Währendessen versucht die Innenverwaltung das „Loch“ im Verfassungsschutz zu finden. Schon Anfang der Woche hätten „bedrängende Verhöre“ unter Mitarbeitern des Landesamtes stattgefunden, sagte Pätzold. Ein Angestellter habe um Rechtsschutz bei der Gewerkschaft ÖTV nachgesucht. Der werde gewährt, bestätigte der Vorsitzende der ÖTV Berlin. Ihm sei bekannt, daß die Leitung des Landesamtes für Verfassungsschutz „Mißtrauen“ unter den Mitarbeitern verbreite. Der Sprecher von Innensenator Kewenig, Hans Birkenbeul, bestätigte die Nachforschungen der Verwaltung, findet es jedoch merkwürdig, daß Mitarbeiter dies als Einschüchterung begreifen würden. Wer ein „reines Gewissen“ habe, brauche nichts zu fürchten.
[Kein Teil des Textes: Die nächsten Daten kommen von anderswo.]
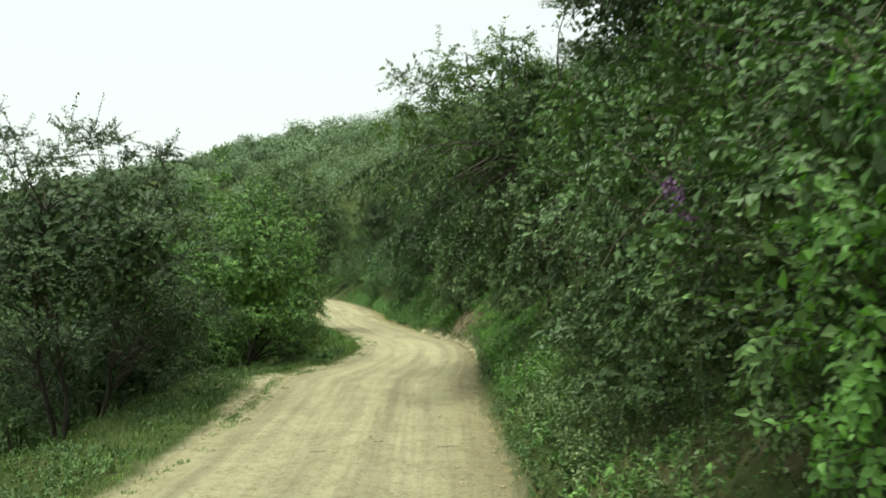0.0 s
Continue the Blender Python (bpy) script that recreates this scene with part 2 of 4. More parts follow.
def soil_material():
    """Hillside earth: brown crumbly soil with thin green and straw cover."""
    m, t, bsdf, _ = node_material("hillside_soil")
    soil = ramp(t, noise_at(t, 7.0, 6.0, 0.7), [(0.3, (0.08, 0.066, 0.038)), (0.5, (0.17, 0.145, 0.085)), (0.72, (0.29, 0.255, 0.155))])
    moss = ramp(t, noise_at(t, 11.0, 6.0, 0.7), [(0.3, (0.035, 0.055, 0.016)), (0.7, (0.09, 0.125, 0.04))])
    cover = ramp(t, noise_at(t, 1.6, 6.0, 0.7), [(0.33, (0.0, 0.0, 0.0)), (0.44, (1.0, 1.0, 1.0))])
    open_earth = t.nodes.new("ShaderNodeAttribute")
    open_earth.attribute_name = "bare"
    grown = mixed(t, cover, (0.0, 0.0, 0.0), open_earth.outputs["Fac"])
    dust = t.nodes.new("ShaderNodeAttribute")
    dust.attribute_name = "dust"
    sand = ramp(t, noise_at(t, 10.0, 7.0, 0.75), [(0.3, (0.27, 0.235, 0.13)), (0.55, (0.49, 0.455, 0.285)), (0.75, (0.6, 0.565, 0.37))])
    t.links.new(mixed(t, mixed(t, soil, moss, grown), sand, dust.outputs["Fac"]), bsdf.inputs["Base Color"])
    bsdf.inputs["Roughness"].default_value = 1.0
    bsdf.inputs["Specular IOR Level"].default_value = 0.1
    relief(t, bsdf, noise_at(t, 16.0, 8.0, 0.75), 0.9, 0.05)
    return m


DIRT, SOIL = dirt_material(), soil_material()


def plain_material(name, colour, rough=0.7, vary=0.25, scale=30.0):
    m, t, bsdf, _ = node_material(name)
    lo, hi = tuple(c * (1 - vary) for c in colour), tuple(min(1, c * (1 + vary)) for c in colour)
    t.links.new(ramp(t, noise_at(t, scale, 5.0), [(0.3, lo), (0.7, hi)]), bsdf.inputs["Base Color"])
    bsdf.inputs["Roughness"].default_value = rough
    return m


PETAL = plain_material("poppy_petal", (0.55, 0.02, 0.015), 0.6)
POLLEN = plain_material("poppy_heart", (0.02, 0.015, 0.02), 0.8)
CUTWOOD = plain_material("fresh_cut_wood", (0.5, 0.36, 0.2), 0.8)
BLOSSOM = plain_material("purple_petal", (0.17, 0.09, 0.19), 0.7)
CRUMB = plain_material("brown_crumb", (0.21, 0.178, 0.105), 1.0, 0.45, 14.0)
CLOD = plain_material("dry_clod", (0.37, 0.325, 0.19), 1.0, 0.35, 12.0)

# ---- plan of the track: y, its edge on the valley side, its edge on the hill side ----
EDGE_Y = [-90, -12, -2, 2, 5, 7.5, 9.5, 12, 14, 16, 19, 22, 25, 28, 31, 34, 37, 40, 46, 52, 60, 70, 80, 100, 130, 170, 220, 400, 1600]
EDGE_L = [-1.4, -1.75, -1.8, -2.0, -2.25, -1.6, -1.4, -1.5, -1.85, -2.45, -3.25, -4.2, -4.7, -5.2, -5.75, -6.25, -6.75, -7.1, -8.3, -9.75, -12.2, -15.2, -18.6, -27, -44, -78, -130, -330, -1500]
EDGE_R = [1.6, 1.35, 1.22, 1.12, 1.1, 1.13, 1.12, 1.12, 0.9, 0.35, -0.35, -0.95, -1.6, -2.2, -2.5, -2.9, -3.4, -3.95, -5.25, -6.5, -8.6, -11.4, -14.6, -22.5, -39, -72, -124, -322, -1490]
BANK_D = [-9, -0.4, 0.0, 0.12, 0.5, 1.0, 2.0, 4.0, 10, 20, 40, 60, 110, 2000]
BANK_Z = [-0.08, -0.08, -0.015, 0.06, 0.4, 0.8, 1.55, 2.9, 7.6, 15.5, 25.5, 29.5, 31, 31]
VALE_D = [-9, -0.4, 0.0, 0.3, 1.3, 2.0, 4.0, 10, 30, 100, 500, 2000]
VALE_Z = [-0.08, -0.08, -0.015, 0.03, -0.02, -0.45, -1.8, -4.6, -9, -14, -16, -16]
DROP_D = [-9, -0.4, 0.0, 0.25, 0.55, 0.75, 1.2, 2.0, 4.0, 10, 30, 100, 500, 2000]
DROP_Z = [-0.08, -0.08, -0.015, 0.03, -0.03, -0.18, -0.85, -1.45, -2.5, -4.8, -9, -14, -16, -16]


def edges_at(y):
    return np.interp(y, EDGE_Y, EDGE_L), np.interp(y, EDGE_Y, EDGE_R)


def lattice(i, j, seed):
    n = (i.astype(np.int64) * 374761393 + j.astype(np.int64) * 668265263 + seed * 974634777) & 0x7FFFFFFF
    n = ((n ^ (n >> 13)) * 1274126177) & 0x7FFFFFFF
    return ((n ^ (n >> 16)) & 0xFFFF) / 65535.0


def fuzz(x, y, size, seed=0):
    """Smooth value noise, -1 to 1, on arrays."""
    u, v = np.asarray(x, float) / size, np.asarray(y, float) / size
    i, j = np.floor(u), np.floor(v)
    a, b = u - i, v - j
    a, b = a * a * (3 - 2 * a), b * b * (3 - 2 * b)
    p, q = lattice(i, j, seed), lattice(i + 1, j, seed)
    r, s = lattice(i, j + 1, seed), lattice(i + 1, j + 1, seed)
    return 2 * ((p + (q - p) * a) + ((r + (s - r) * a) - (p + (q - p) * a)) * b) - 1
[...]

Innensenator Kewenig läßt inzwischen durch einen Juristen prüfen, ob er noch der Geheimhaltungspflicht unterliegt. Das Verhalten der SPD nannte er strafwürdig nach Paragraph 393 StGB, der die Geheimhaltungspflicht regelt. Ungeklärt ist, ob Staatssekretär Müllenbrock, Verfassungsschutzchef Wagner und Abteilungsleiter Bakker wie angekündigt Strafanzeige gegen Walter Momper stellen werden, der der Leitung des Amtes „kriminelle Energie“ nachgesagt hatte.